Le Cameroun entre ainsi en 2011 avec le même axe Nord/Sud/Anglophones du pouvoir qui tente de se retisser dans le dos des populations avec pour objectif promouvoir un homme fort qui distribuera des postes de « la mangeoire nationale » à ses alliés anglophones, du Nord et du Sud du pays. La géographie de la souffrance sociale épouse pourtant les contours de tout le pays et de toutes les régions camerounaises. Ceux qui pensent à la magistrature suprême devraient fournir aux pays, non une rencontre improductive de deux has been qui veulent encore et toujours être, mais des arguments performants pour des femmes, des hommes et des enfants à la recherche d’un avenir plus rayonnant.

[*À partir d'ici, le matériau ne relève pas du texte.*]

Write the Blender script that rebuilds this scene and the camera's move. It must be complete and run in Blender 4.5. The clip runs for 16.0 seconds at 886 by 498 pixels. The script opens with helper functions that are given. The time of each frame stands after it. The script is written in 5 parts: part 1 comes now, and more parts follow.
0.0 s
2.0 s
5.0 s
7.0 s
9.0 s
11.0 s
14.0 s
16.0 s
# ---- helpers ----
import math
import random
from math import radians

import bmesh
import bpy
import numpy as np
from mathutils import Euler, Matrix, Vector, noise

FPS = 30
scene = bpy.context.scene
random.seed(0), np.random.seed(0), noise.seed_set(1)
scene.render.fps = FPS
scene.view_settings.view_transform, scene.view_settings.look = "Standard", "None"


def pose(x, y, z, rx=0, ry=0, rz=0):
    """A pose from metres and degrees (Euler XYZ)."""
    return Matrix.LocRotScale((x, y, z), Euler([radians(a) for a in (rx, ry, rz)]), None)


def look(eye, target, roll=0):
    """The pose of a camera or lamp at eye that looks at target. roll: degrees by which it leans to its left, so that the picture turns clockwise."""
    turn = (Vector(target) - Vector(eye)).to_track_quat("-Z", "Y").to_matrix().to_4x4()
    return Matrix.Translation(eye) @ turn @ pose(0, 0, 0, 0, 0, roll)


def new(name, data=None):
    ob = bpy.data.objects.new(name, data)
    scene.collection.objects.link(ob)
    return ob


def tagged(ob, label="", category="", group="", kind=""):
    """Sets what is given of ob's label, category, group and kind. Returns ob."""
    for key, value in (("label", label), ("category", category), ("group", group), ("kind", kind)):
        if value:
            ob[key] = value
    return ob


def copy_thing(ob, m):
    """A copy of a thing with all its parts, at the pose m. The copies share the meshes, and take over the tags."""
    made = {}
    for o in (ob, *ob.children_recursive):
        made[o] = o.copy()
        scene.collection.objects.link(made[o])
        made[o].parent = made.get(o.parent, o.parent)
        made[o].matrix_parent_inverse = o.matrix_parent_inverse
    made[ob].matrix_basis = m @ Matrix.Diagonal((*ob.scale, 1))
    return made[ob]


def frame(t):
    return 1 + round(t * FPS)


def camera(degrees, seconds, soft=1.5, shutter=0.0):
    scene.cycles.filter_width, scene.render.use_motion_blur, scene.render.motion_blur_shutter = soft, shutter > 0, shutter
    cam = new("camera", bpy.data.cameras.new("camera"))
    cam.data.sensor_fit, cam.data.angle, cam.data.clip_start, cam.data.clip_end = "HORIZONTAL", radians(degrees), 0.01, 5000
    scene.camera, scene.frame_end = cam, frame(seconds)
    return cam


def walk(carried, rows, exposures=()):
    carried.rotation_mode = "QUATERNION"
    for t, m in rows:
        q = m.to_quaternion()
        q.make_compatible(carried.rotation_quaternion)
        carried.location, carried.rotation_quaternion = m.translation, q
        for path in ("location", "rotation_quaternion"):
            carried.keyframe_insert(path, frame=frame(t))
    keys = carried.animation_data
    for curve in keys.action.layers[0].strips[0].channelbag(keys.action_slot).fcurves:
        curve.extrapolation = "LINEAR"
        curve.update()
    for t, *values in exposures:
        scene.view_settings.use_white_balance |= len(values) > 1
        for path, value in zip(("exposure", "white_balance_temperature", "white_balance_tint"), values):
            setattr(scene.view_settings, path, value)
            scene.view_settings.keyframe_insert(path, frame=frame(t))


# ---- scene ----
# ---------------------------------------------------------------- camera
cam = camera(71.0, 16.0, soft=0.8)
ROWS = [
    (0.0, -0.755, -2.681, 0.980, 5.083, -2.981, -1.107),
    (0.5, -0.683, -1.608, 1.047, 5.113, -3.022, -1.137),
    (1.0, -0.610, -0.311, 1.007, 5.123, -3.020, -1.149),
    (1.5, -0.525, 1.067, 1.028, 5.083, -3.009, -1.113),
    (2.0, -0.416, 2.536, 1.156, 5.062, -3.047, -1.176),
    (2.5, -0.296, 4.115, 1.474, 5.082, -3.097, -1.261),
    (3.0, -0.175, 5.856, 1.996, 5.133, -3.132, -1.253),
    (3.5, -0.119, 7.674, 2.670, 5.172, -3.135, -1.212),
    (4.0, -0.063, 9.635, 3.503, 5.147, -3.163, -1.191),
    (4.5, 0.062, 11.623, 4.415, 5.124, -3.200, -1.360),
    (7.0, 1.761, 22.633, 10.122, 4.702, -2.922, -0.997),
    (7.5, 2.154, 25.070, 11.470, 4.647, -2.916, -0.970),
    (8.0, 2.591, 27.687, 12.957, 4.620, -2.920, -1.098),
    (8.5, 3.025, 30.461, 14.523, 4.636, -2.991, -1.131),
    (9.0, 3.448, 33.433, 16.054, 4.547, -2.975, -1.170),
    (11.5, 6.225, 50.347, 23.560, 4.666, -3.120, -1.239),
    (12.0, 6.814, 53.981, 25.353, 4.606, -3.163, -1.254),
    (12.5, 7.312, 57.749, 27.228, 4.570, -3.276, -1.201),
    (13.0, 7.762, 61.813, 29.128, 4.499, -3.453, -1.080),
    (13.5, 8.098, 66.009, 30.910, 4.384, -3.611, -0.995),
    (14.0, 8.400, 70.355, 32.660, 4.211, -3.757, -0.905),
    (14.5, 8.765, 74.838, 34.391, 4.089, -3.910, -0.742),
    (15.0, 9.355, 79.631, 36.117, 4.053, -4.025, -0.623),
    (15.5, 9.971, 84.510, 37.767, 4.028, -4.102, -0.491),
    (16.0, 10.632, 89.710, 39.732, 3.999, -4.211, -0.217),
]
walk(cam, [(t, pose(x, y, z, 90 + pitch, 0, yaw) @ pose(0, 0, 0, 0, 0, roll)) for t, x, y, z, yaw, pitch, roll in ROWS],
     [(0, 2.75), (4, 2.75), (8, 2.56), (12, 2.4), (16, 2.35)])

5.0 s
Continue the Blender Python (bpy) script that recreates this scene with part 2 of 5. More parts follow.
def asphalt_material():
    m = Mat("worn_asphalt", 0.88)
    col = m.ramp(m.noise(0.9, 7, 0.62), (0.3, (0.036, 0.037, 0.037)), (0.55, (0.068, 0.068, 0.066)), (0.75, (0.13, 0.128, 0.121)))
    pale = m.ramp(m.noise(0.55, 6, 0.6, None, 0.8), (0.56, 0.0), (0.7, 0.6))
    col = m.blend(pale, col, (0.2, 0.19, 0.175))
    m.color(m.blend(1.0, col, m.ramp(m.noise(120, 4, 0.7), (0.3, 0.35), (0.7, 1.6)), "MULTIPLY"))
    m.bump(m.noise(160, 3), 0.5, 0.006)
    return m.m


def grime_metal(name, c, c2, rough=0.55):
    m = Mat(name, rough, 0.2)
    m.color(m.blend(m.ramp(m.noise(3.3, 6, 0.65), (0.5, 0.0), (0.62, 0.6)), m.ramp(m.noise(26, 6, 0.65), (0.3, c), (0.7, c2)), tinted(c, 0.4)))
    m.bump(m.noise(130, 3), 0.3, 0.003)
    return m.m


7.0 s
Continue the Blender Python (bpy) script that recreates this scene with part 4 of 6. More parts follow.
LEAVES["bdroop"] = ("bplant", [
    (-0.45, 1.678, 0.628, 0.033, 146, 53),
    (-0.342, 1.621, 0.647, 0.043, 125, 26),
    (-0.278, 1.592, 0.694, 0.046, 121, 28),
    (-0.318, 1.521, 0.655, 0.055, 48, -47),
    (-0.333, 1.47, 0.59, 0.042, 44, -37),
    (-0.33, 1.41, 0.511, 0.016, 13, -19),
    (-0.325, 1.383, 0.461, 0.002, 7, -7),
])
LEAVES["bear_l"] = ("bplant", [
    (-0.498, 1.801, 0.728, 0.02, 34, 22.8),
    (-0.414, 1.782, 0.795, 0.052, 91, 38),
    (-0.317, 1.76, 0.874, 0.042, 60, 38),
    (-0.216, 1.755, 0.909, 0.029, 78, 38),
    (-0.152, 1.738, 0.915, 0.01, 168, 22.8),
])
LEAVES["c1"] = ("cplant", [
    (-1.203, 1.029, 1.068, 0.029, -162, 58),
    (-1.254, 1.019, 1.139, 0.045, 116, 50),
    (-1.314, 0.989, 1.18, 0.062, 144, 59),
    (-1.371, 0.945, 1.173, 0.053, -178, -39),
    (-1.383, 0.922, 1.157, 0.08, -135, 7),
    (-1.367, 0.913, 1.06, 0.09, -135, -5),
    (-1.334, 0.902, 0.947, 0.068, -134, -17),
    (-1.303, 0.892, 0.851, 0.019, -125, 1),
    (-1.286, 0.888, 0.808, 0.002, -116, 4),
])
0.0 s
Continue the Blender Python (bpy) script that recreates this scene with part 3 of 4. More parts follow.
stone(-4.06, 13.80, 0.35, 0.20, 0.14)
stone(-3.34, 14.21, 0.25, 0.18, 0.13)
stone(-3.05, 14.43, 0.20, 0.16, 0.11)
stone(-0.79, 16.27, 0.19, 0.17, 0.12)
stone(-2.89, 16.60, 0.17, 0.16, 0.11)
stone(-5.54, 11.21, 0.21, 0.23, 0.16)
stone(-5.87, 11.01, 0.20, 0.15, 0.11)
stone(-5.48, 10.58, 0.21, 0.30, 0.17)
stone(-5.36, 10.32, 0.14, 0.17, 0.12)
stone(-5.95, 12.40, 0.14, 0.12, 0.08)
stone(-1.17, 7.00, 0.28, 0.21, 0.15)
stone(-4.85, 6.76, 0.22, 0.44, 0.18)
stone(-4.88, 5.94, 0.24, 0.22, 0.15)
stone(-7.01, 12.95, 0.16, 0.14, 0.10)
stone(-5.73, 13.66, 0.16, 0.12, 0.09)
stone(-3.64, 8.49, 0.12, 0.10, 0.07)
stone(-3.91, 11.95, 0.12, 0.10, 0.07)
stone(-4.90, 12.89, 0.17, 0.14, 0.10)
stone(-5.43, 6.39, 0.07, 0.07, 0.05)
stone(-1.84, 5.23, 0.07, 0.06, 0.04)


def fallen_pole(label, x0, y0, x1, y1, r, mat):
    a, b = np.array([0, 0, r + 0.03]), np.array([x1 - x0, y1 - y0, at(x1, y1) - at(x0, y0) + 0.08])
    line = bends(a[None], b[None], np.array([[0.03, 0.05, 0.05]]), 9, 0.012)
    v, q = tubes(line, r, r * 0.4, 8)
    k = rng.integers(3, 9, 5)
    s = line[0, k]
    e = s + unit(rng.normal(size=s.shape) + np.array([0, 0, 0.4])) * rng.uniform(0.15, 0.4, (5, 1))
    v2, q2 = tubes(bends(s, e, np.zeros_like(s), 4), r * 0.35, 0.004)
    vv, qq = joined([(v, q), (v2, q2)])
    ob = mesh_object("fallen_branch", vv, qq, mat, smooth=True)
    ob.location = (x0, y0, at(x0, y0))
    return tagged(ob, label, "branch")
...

La rencontre Biya/Fru Ndi est celle du Cameroun en échec, celle d’un Cameroun fourvoyé que ses fils et filles doivent remettre sur les sentiers de la prospérité. Elle est l’incarnation d’un Cameroun dont l’avenir se vit au passé par le biais d’une politique de l’autruche institutionnalisée. En voici quelques morceaux choisis récents :

* En se refaisant candidat en 2011 par modification constitutionnelle interposée, Paul Biya dit aux Camerounais que c’est plus d’un quart de siècle plus tard, et au crépuscule de son âge, qu’il ferait en un temps record ce qu’il n’a pas pu faire depuis 1982 à la fleur de l’âge ;

* On ressuscite, on dépoussière et on recycle le comice agro-pastoral d’Ebolowa qu’on présente aux Camerounais comme un nouveau projet alors que c’est un échec cuisant du Renouveau National, étant donné qu’il aurait dû avoir lieu il y’a de cela plus de dix ans aujourd’hui. C’est le pays organisateur qu’on veut séduire ici sur le tard ;

* Un cinquantenaire de l’indépendance du pays sans aucune institution efficace d’un travail de mémoire pour les générations futures ;

* Un cinquantenaire de l’ENAM sans dénoncer le fait que cette école est depuis longtemps une fabrique de hauts fonctionnaires qui font main basse sur les ressources de l’Etat camerounais ;

* Un cinquantenaire des forces armées à Bamenda qui ne peut faire oublier que de nombreux jeunes camerounais sont tombés sous les balles de cette armée en 2008 en défendant leurs droits.
 
La gesticulation de ces derniers temps se fait donc à la fois dans le vide d’actions positives et le trop plein de débris d’un pays abimé par le Renouveau National. Ceux qui, au sein des médias officiels, ont exalté la démocratie que traduirait la rencontre Biya /Fru Ndi, devraient savoir que la démocratie dont ils parlent s’arrête où commence l’action d’ELECAM. Les Camerounais doivent comprendre que tout séducteur séduit qui veut bien être séduit. Ils doivent savoir que le vrai message de la campagne électorale de Paul Biya est celui-ci : le paradis et l’avenir du Cameroun sont dans le Renouveau National, c'est-à-dire derrière nous et dans l’échec pratique d’une idée fût-elle séduisante.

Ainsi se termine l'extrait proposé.